### Required task
Each line below should be retyped exactly, with no pictures.

### Available data
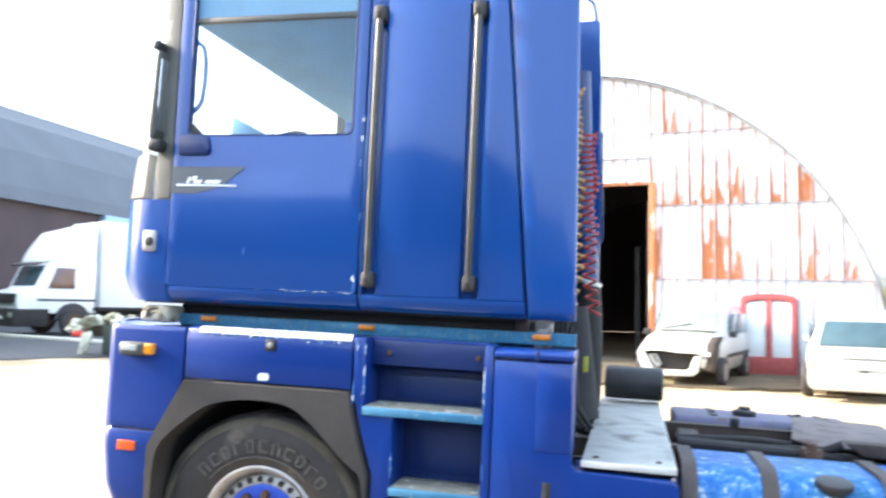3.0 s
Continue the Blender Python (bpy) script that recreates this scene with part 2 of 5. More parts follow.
M_PANE = mat("milky_window_pane", (0.62, 0.66, 0.68), 0.25, 0, 0.12, 3, coat=0.3)
M_TARP = mat("pale_canvas_roll", (0.52, 0.52, 0.42), 0.85, 0, 0.3, 8, bump=0.3, bscale=30)
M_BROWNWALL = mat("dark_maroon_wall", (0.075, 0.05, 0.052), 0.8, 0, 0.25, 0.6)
M_GREYROOF = mat("slate_grey_roof_sheet", (0.105, 0.115, 0.135), 0.75, 0, 0.15, 0.5, bump=0.2, bscale=4)
M_TWIG = mat("bare_grey_twig", (0.20, 0.125, 0.05), 0.9, 0, 0.3, 4, spread=0.25)
M_TWIG_TAN = mat("straw_coloured_twig", (0.80, 0.60, 0.26), 0.9, 0, 0.3, 4, spread=0.2)
M_WALL_S = mat("unseen_dark_wall", (0.045, 0.055, 0.07), 0.9, 0, 0.25, 0.4)
M_STONE = mat("pale_rubble", (0.38, 0.30, 0.19), 0.95, 0, 0.25, 3, bump=0.5, bscale=20)
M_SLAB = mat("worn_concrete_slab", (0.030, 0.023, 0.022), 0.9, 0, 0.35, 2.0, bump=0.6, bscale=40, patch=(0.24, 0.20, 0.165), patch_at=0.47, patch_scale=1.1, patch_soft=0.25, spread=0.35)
M_GROUND = mat("dusty_yard_ground", (0.33, 0.25, 0.15), 0.95, 0, 0.2, 0.35, bump=0.6, bscale=6, patch=(0.50, 0.43, 0.32), patch_at=0.47, patch_scale=0.6, patch_soft=0.2)
M_ASPHALT = mat("grey_asphalt", (0.052, 0.054, 0.060), 0.9, 0, 0.25, 1.0, bump=0.4, bscale=40)
M_GRASS = mat("dry_scrub_ground", (0.085, 0.060, 0.036), 0.95, 0, 0.35, 1.2, bump=0.7, bscale=14)


def sheet_mat(name, rows_z, amount, seed):
    """White painted sheet; rust climbs from the lower end of each row of sheets and runs along the seams, sheet by sheet."""
    m = mat(name, (0.65, 0.655, 0.68), 0.55, 0.1, 0.10, 1.5, bump=0.1, bscale=30, spread=0.06)
    nt = m.node_tree
    N, L = nt.nodes, nt.links
    b = N["Principled BSDF"]
    old = b.inputs["Base Color"].links[0].from_socket

    def math_node(op, a, c):
        n = N.new("ShaderNodeMath")
        n.operation = op
        for i, v in enumerate((a, c)):
            if isinstance(v, (int, float)):
                n.inputs[i].default_value = v
            else:
                L.new(v, n.inputs[i])
        return n.outputs[0]

    tc = N.new("ShaderNodeTexCoord")
    oi = N.new("ShaderNodeObjectInfo")
    mp = N.new("ShaderNodeMapping")
    mp.inputs["Scale"].default_value = (2.6, 1.0, 0.42)
    mp.inputs["Location"].default_value = (seed, seed * 0.7, 0)
    L.new(tc.outputs["Object"], mp.inputs["Vector"])
    n = N.new("ShaderNodeTexNoise")
    n.inputs["Scale"].default_value, n.inputs["Detail"].default_value, n.inputs["Roughness"].default_value = 1.8, 9, 0.70
    L.new(mp.outputs[0], n.inputs["Vector"])
    xyz = N.new("ShaderNodeSeparateXYZ")
    L.new(tc.outputs["Object"], xyz.inputs[0])
    rise = N.new("ShaderNodeMapRange")
    rise.inputs["From Min"].default_value, rise.inputs["From Max"].default_value = rows_z, rows_z + 1.7
    rise.inputs["To Min"].default_value, rise.inputs["To Max"].default_value = 0.16, -0.10
    L.new(xyz.outputs["Z"], rise.inputs["Value"])
    pick = N.new("ShaderNodeMapRange")
    pick.inputs["To Min"].default_value, pick.inputs["To Max"].default_value = -0.22, 0.16
    L.new(oi.outputs["Random"], pick.inputs["Value"])
    frac = math_node("FRACT", math_node("DIVIDE", math_node("ADD", xyz.outputs["X"], 12.29), 0.325), 0.0)
    seam = math_node("MULTIPLY", math_node("MAXIMUM", math_node("SUBTRACT", 1.0, math_node("DIVIDE", frac, 0.30)), 0.0), 0.30)
    rise_seam = math_node("ADD", rise.outputs[0], math_node("SUBTRACT", seam, 0.055))
    total = math_node("ADD", math_node("ADD", n.outputs["Fac"], rise_seam), pick.outputs[0])
    r = N.new("ShaderNodeMapRange")
    r.inputs["From Min"].default_value, r.inputs["From Max"].default_value = amount, amount + 0.05
    L.new(total, r.inputs["Value"])
    n2 = N.new("ShaderNodeTexNoise")
    n2.inputs["Scale"].default_value, n2.inputs["Detail"].default_value = 4, 6
    L.new(mp.outputs[0], n2.inputs["Vector"])
    x = N.new("ShaderNodeMix")
    x.data_type = "RGBA"
    x.inputs[6].default_value, x.inputs[7].default_value = (0.30, 0.08, 0.028, 1), (0.55, 0.19, 0.07, 1)
    L.new(n2.outputs["Fac"], x.inputs[0])
    y = N.new("ShaderNodeMix")
    y.data_type = "RGBA"
    L.new(r.outputs[0], y.inputs[0]), L.new(old, y.inputs[6]), L.new(x.outputs[2], y.inputs[7])
    L.new(y.outputs[2], b.inputs["Base Color"])
    return m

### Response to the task
3.0 s
Continue the Blender Python (bpy) script that recreates this scene with part 2 of 5. More parts follow.
M_PANE = mat("milky_window_pane", (0.62, 0.66, 0.68), 0.25, 0, 0.12, 3, coat=0.3)
M_TARP = mat("pale_canvas_roll", (0.52, 0.52, 0.42), 0.85, 0, 0.3, 8, bump=0.3, bscale=30)
M_BROWNWALL = mat("dark_maroon_wall", (0.075, 0.05, 0.052), 0.8, 0, 0.25, 0.6)
M_GREYROOF = mat("slate_grey_roof_sheet", (0.105, 0.115, 0.135), 0.75, 0, 0.15, 0.5, bump=0.2, bscale=4)
M_TWIG = mat("bare_grey_twig", (0.20, 0.125, 0.05), 0.9, 0, 0.3, 4, spread=0.25)
M_TWIG_TAN = mat("straw_coloured_twig", (0.80, 0.60, 0.26), 0.9, 0, 0.3, 4, spread=0.2)
M_WALL_S = mat("unseen_dark_wall", (0.045, 0.055, 0.07), 0.9, 0, 0.25, 0.4)
M_STONE = mat("pale_rubble", (0.38, 0.30, 0.19), 0.95, 0, 0.25, 3, bump=0.5, bscale=20)
M_SLAB = mat("worn_concrete_slab", (0.030, 0.023, 0.022), 0.9, 0, 0.35, 2.0, bump=0.6, bscale=40, patch=(0.24, 0.20, 0.165), patch_at=0.47, patch_scale=1.1, patch_soft=0.25, spread=0.35)
M_GROUND = mat("dusty_yard_ground", (0.33, 0.25, 0.15), 0.95, 0, 0.2, 0.35, bump=0.6, bscale=6, patch=(0.50, 0.43, 0.32), patch_at=0.47, patch_scale=0.6, patch_soft=0.2)
M_ASPHALT = mat("grey_asphalt", (0.052, 0.054, 0.060), 0.9, 0, 0.25, 1.0, bump=0.4, bscale=40)
M_GRASS = mat("dry_scrub_ground", (0.085, 0.060, 0.036), 0.95, 0, 0.35, 1.2, bump=0.7, bscale=14)


def sheet_mat(name, rows_z, amount, seed):
    """White painted sheet; rust climbs from the lower end of each row of sheets and runs along the seams, sheet by sheet."""
    m = mat(name, (0.65, 0.655, 0.68), 0.55, 0.1, 0.10, 1.5, bump=0.1, bscale=30, spread=0.06)
    nt = m.node_tree
    N, L = nt.nodes, nt.links
    b = N["Principled BSDF"]
    old = b.inputs["Base Color"].links[0].from_socket

    def math_node(op, a, c):
        n = N.new("ShaderNodeMath")
        n.operation = op
        for i, v in enumerate((a, c)):
            if isinstance(v, (int, float)):
                n.inputs[i].default_value = v
            else:
                L.new(v, n.inputs[i])
        return n.outputs[0]

    tc = N.new("ShaderNodeTexCoord")
    oi = N.new("ShaderNodeObjectInfo")
    mp = N.new("ShaderNodeMapping")
    mp.inputs["Scale"].default_value = (2.6, 1.0, 0.42)
    mp.inputs["Location"].default_value = (seed, seed * 0.7, 0)
    L.new(tc.outputs["Object"], mp.inputs["Vector"])
    n = N.new("ShaderNodeTexNoise")
    n.inputs["Scale"].default_value, n.inputs["Detail"].default_value, n.inputs["Roughness"].default_value = 1.8, 9, 0.70
    L.new(mp.outputs[0], n.inputs["Vector"])
    xyz = N.new("ShaderNodeSeparateXYZ")
    L.new(tc.outputs["Object"], xyz.inputs[0])
    rise = N.new("ShaderNodeMapRange")
    rise.inputs["From Min"].default_value, rise.inputs["From Max"].default_value = rows_z, rows_z + 1.7
    rise.inputs["To Min"].default_value, rise.inputs["To Max"].default_value = 0.16, -0.10
    L.new(xyz.outputs["Z"], rise.inputs["Value"])
    pick = N.new("ShaderNodeMapRange")
    pick.inputs["To Min"].default_value, pick.inputs["To Max"].default_value = -0.22, 0.16
    L.new(oi.outputs["Random"], pick.inputs["Value"])
    frac = math_node("FRACT", math_node("DIVIDE", math_node("ADD", xyz.outputs["X"], 12.29), 0.325), 0.0)
    seam = math_node("MULTIPLY", math_node("MAXIMUM", math_node("SUBTRACT", 1.0, math_node("DIVIDE", frac, 0.30)), 0.0), 0.30)
    rise_seam = math_node("ADD", rise.outputs[0], math_node("SUBTRACT", seam, 0.055))
    total = math_node("ADD", math_node("ADD", n.outputs["Fac"], rise_seam), pick.outputs[0])
    r = N.new("ShaderNodeMapRange")
    r.inputs["From Min"].default_value, r.inputs["From Max"].default_value = amount, amount + 0.05
    L.new(total, r.inputs["Value"])
    n2 = N.new("ShaderNodeTexNoise")
    n2.inputs["Scale"].default_value, n2.inputs["Detail"].default_value = 4, 6
    L.new(mp.outputs[0], n2.inputs["Vector"])
    x = N.new("ShaderNodeMix")
    x.data_type = "RGBA"
    x.inputs[6].default_value, x.inputs[7].default_value = (0.30, 0.08, 0.028, 1), (0.55, 0.19, 0.07, 1)
    L.new(n2.outputs["Fac"], x.inputs[0])
    y = N.new("ShaderNodeMix")
    y.data_type = "RGBA"
    L.new(r.outputs[0], y.inputs[0]), L.new(old, y.inputs[6]), L.new(x.outputs[2], y.inputs[7])
    L.new(y.outputs[2], b.inputs["Base Color"])
    return m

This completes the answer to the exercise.